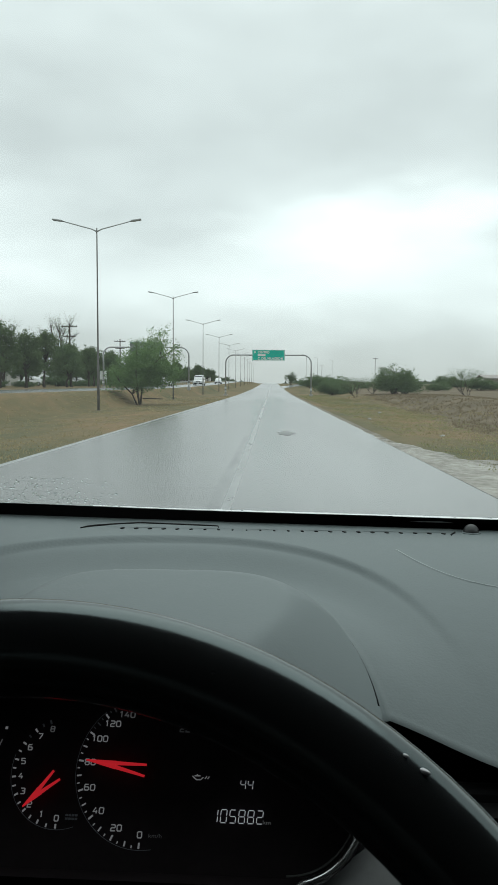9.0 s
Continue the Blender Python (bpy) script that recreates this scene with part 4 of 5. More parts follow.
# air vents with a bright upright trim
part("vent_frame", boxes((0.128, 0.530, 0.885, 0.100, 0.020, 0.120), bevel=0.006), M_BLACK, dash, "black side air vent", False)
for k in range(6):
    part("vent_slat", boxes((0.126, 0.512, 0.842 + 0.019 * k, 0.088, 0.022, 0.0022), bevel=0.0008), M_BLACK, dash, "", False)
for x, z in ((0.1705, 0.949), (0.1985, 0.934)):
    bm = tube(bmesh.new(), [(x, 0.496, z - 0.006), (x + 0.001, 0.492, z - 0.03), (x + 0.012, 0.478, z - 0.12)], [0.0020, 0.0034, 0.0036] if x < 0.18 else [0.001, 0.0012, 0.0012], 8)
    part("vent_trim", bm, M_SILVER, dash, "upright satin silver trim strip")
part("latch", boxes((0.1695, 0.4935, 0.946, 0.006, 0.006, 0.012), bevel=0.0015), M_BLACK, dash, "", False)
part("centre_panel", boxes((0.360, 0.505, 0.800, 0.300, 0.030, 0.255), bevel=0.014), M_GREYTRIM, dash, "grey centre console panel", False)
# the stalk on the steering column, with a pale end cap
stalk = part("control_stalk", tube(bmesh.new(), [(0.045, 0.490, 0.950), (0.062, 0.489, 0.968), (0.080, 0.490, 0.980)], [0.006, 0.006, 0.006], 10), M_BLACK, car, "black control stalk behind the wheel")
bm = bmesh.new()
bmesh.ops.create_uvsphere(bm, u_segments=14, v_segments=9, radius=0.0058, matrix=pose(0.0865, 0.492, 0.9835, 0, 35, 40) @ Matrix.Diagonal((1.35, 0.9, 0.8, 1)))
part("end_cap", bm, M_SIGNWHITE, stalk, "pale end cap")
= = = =
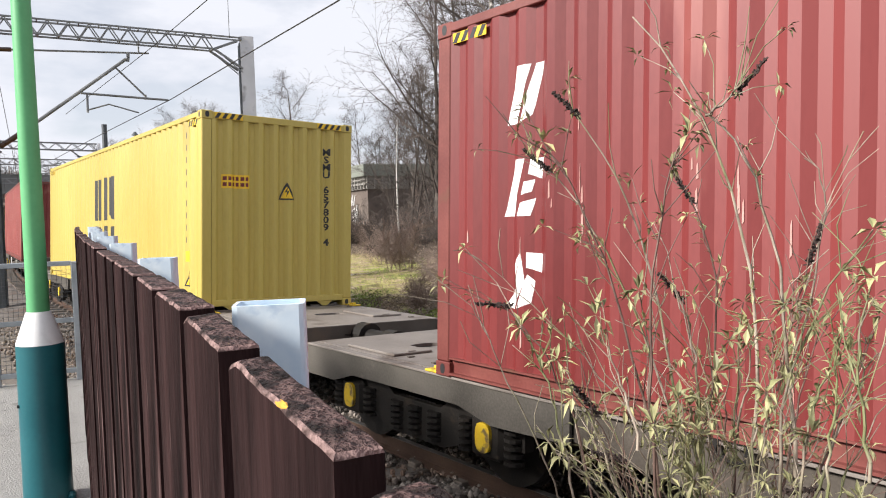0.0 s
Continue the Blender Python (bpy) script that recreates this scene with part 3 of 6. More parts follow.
= = = =
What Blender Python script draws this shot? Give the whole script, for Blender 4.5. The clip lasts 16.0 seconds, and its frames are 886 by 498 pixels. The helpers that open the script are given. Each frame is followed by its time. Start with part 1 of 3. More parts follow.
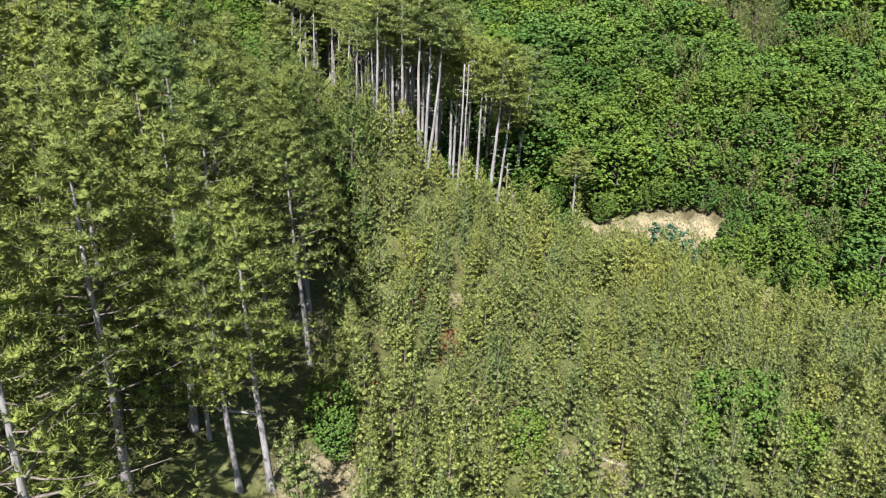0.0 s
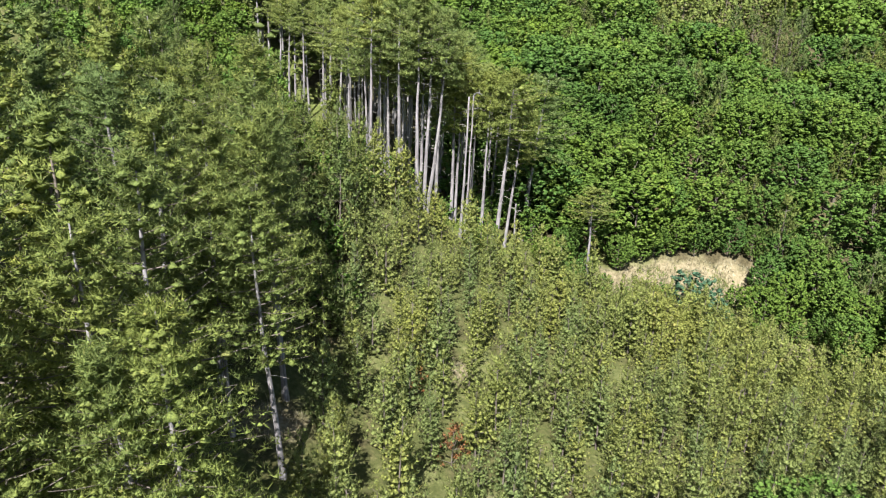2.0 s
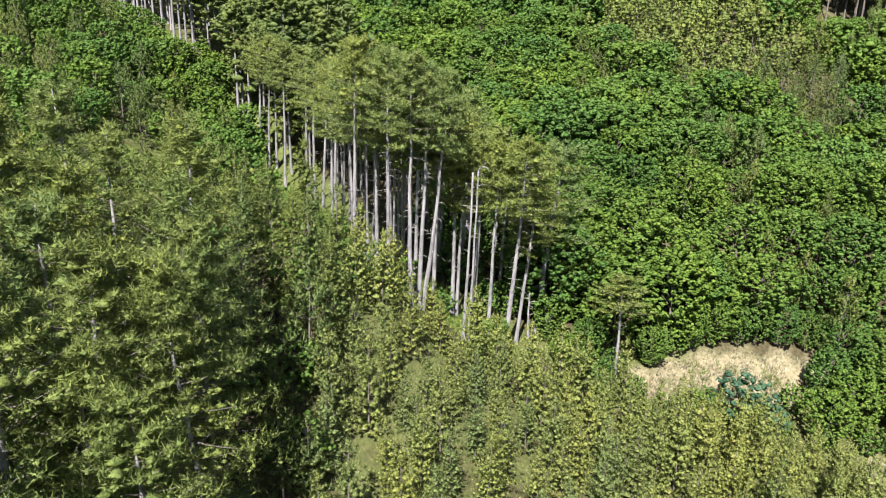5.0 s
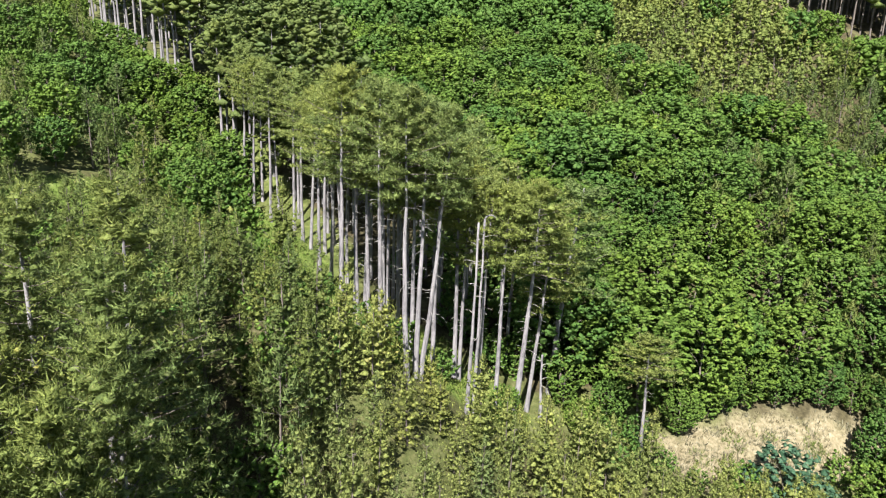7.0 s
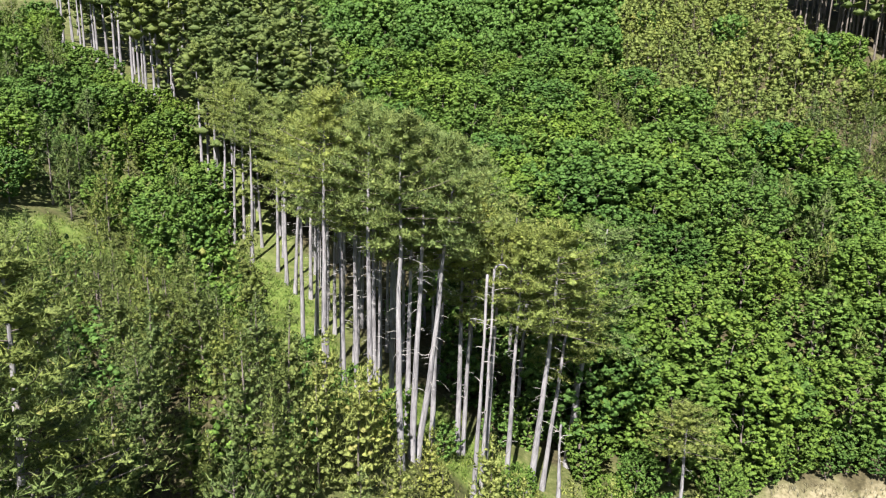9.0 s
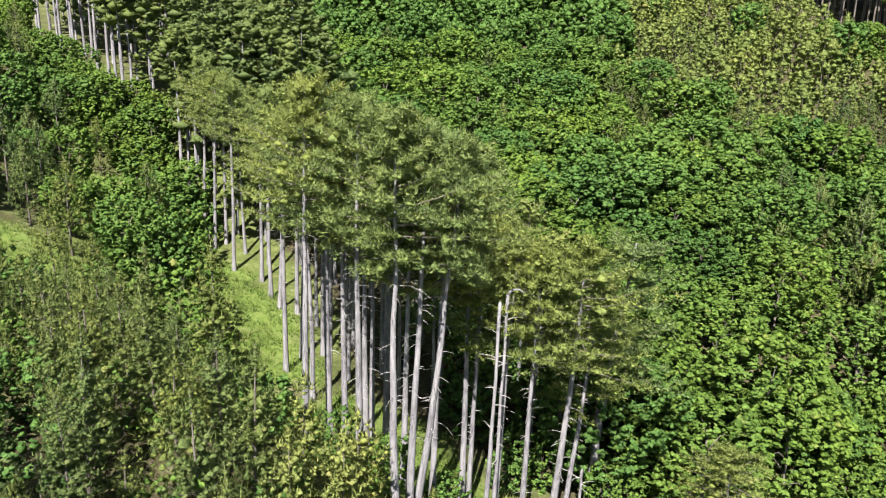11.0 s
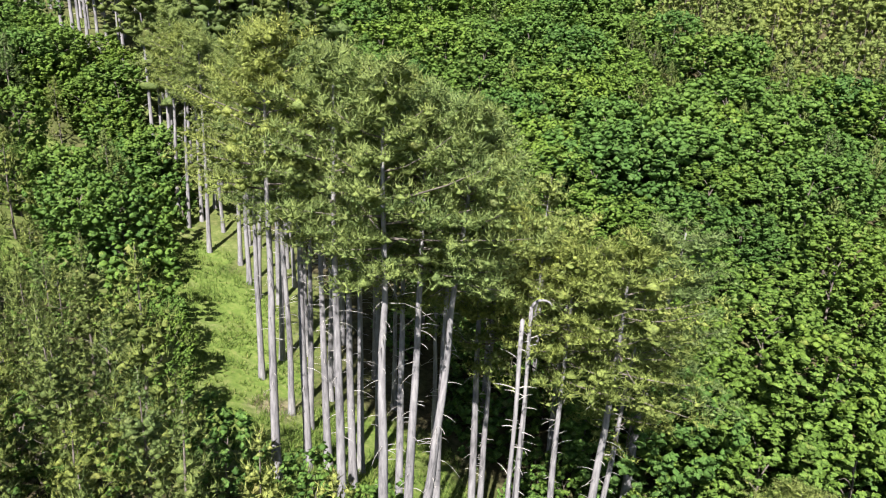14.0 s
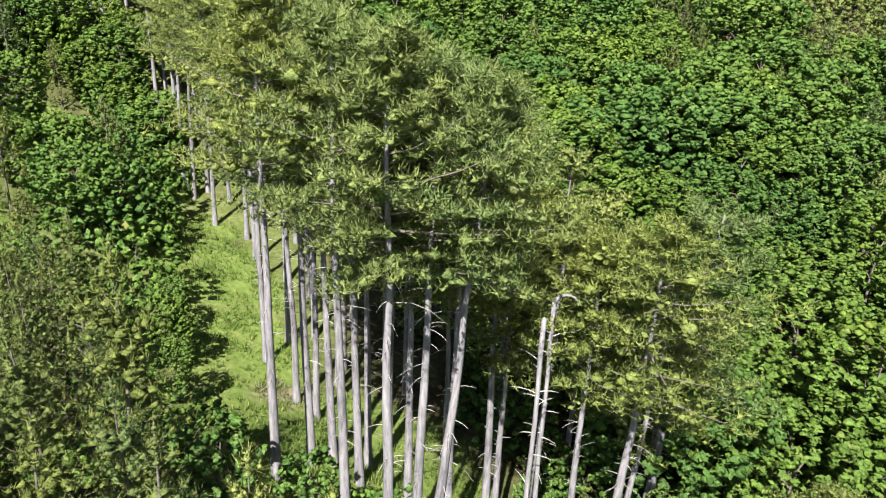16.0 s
= = = =
## Short task
Pick out every line above that holds the word "Continue" and copy it.

## Reply
Continue the Blender Python (bpy) script that recreates this scene with part 4 of 5. More parts follow.
Continue the Blender Python (bpy) script that recreates this scene with part 3 of 6. More parts follow.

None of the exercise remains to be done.